In this course students learn to collect a behavioral data set, organize it in an ethogram, which takes the form of a highly detailed and descriptive outline.  The writing instruction focuses on the organization and presentation of data and scientific writing conventions.

ANTH 104: Introduction to Anthropological Linguistics

 

In an individual, hands-on project students observe and record a portion of natural speech, using the International Phonetic Alphabet and the conventions of linguistic analysis that demonstrate the difference between speech and written language.

 

 

 

ANTH 233: Methods in Anthropology

 

In this course students will complete multiple mini-research papers.
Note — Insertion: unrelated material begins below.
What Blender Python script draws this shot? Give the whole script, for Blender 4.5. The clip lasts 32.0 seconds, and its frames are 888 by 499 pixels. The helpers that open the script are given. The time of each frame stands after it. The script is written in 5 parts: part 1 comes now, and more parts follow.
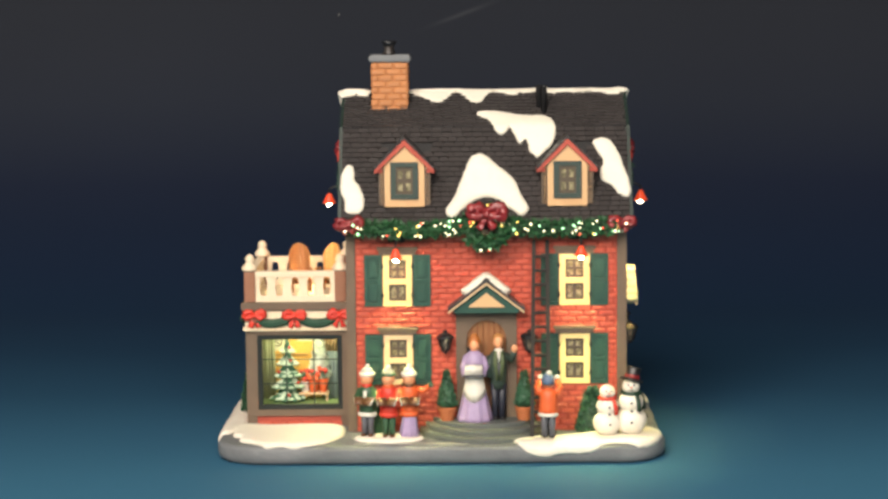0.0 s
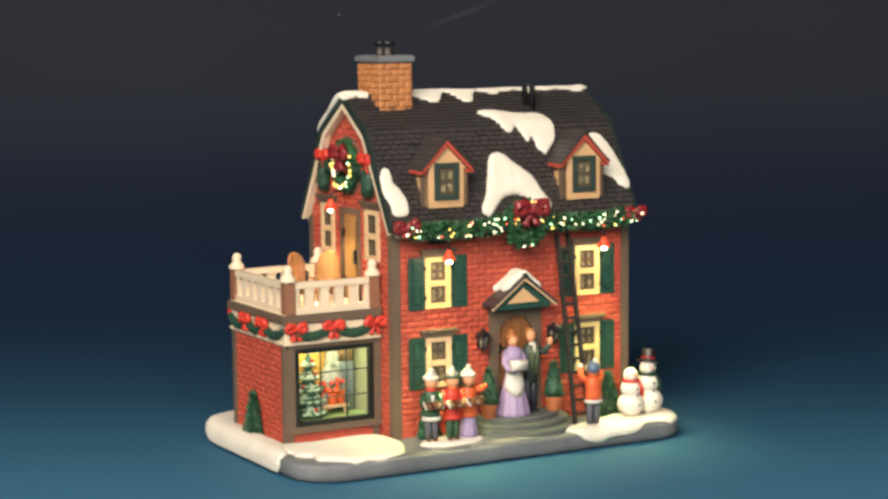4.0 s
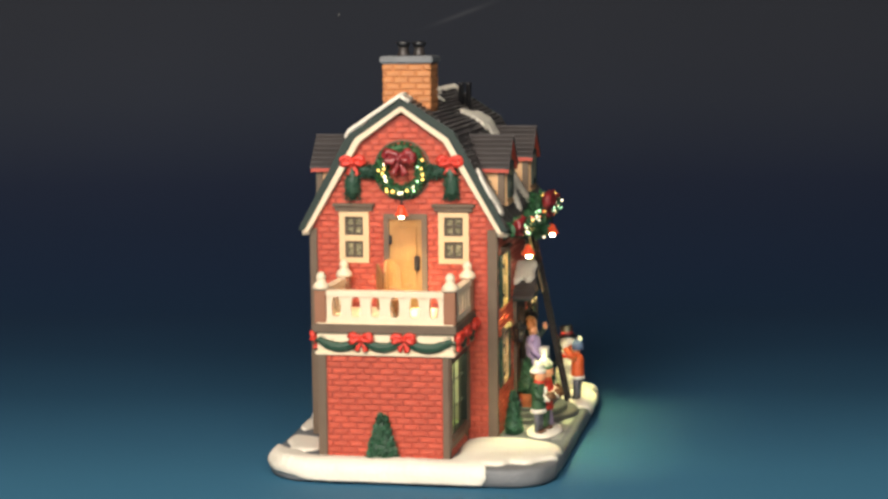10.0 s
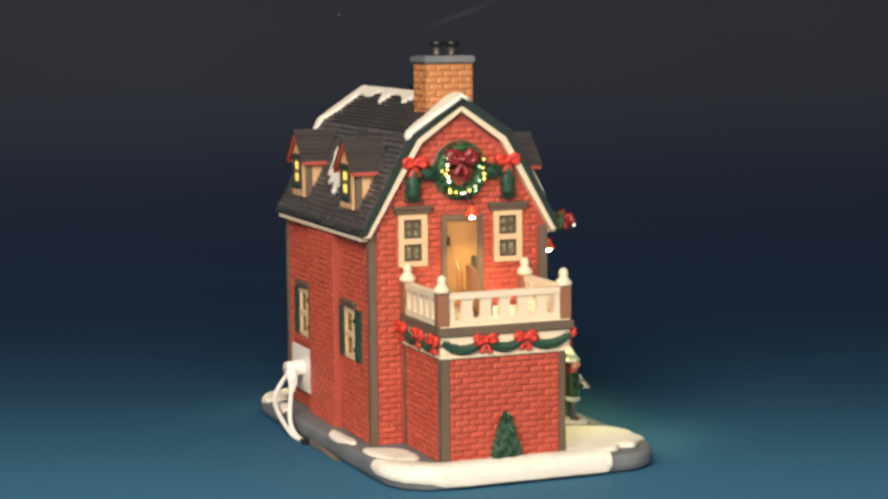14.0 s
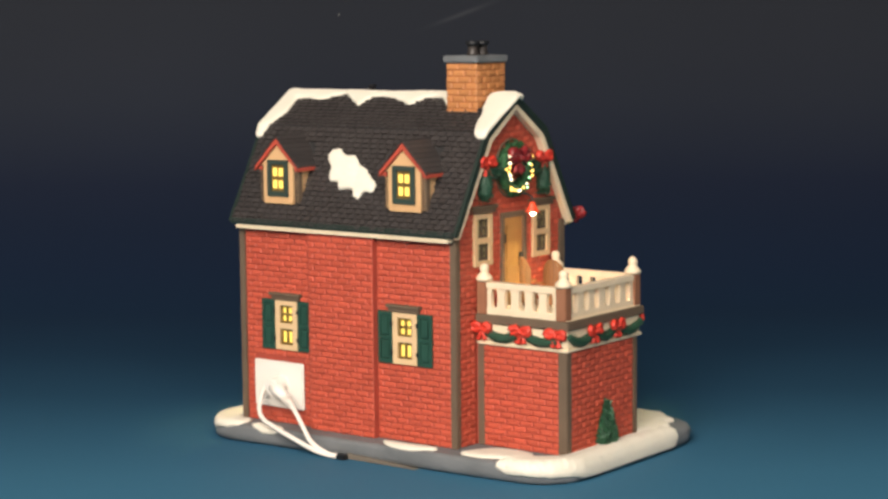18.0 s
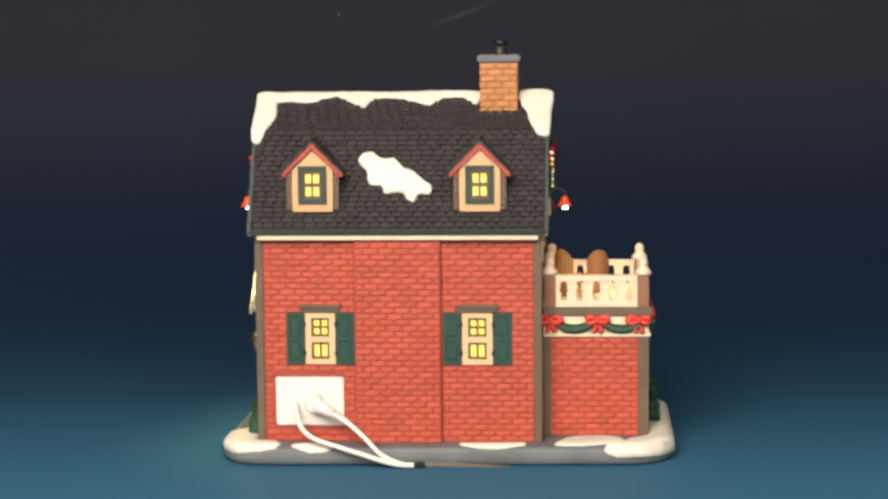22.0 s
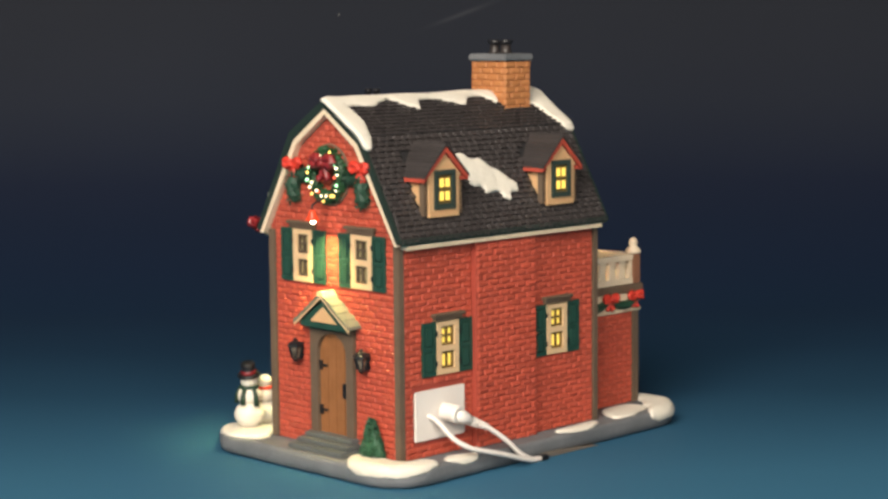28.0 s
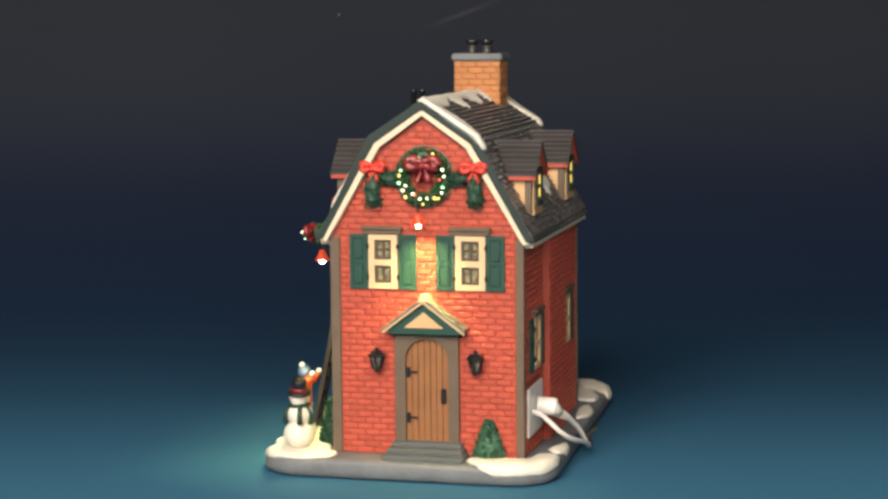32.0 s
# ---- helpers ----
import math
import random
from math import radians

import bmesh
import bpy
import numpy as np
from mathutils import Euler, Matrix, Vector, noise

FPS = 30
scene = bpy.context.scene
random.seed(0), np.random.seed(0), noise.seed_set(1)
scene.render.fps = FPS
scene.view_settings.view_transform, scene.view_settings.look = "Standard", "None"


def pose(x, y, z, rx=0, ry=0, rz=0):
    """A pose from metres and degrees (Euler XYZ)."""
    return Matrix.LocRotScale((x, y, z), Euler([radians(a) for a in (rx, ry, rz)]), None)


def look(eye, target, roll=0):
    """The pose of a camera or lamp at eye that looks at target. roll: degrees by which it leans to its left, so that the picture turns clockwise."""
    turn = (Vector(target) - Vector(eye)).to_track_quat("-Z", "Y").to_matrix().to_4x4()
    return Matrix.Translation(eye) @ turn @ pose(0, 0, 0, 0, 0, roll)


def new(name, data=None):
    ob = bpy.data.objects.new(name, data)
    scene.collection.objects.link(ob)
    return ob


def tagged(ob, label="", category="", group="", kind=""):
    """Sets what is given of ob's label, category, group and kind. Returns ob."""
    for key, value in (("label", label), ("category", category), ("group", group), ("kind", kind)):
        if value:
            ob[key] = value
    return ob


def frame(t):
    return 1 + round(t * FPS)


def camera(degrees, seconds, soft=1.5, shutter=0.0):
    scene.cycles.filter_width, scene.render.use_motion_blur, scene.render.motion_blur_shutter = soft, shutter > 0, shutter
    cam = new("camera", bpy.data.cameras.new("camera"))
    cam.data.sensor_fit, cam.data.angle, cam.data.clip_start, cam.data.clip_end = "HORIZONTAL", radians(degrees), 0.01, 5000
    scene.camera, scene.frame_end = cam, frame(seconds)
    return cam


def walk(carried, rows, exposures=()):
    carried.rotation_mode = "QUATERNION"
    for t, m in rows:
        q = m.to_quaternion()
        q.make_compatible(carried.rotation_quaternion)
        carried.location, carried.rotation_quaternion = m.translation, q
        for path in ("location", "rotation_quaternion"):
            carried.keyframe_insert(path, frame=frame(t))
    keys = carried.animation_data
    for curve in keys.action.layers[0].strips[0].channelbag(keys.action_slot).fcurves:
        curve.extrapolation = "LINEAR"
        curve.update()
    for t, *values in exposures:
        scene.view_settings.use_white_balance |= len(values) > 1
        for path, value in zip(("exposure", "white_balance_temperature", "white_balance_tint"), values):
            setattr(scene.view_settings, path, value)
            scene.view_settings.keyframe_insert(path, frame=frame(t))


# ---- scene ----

Some of the papers will include instruction on humanistic and/or descriptive writing styles, other projects will address formulaic scientific writing conventions, including tabular and graphic presentations of data. Larger projects will be broken into their components, with the opportunity for instruction on writing and presentation at each stage. There will be opportunity for revision on some of papers.

 

 

 

ANTH 460:  Senior Seminar (Capstone Experience)

 

In this course it is assumed that students have essential mastery of the writing conventions learned in previous courses.  A senior paper is assigned in which students move through a series of stages or drafts of the thesis, receive feedback and polish their writing skills.  Students learn to articulate a more significant scientific argument, complete more in-depth research and produce a more comprehensive and holistic thesis.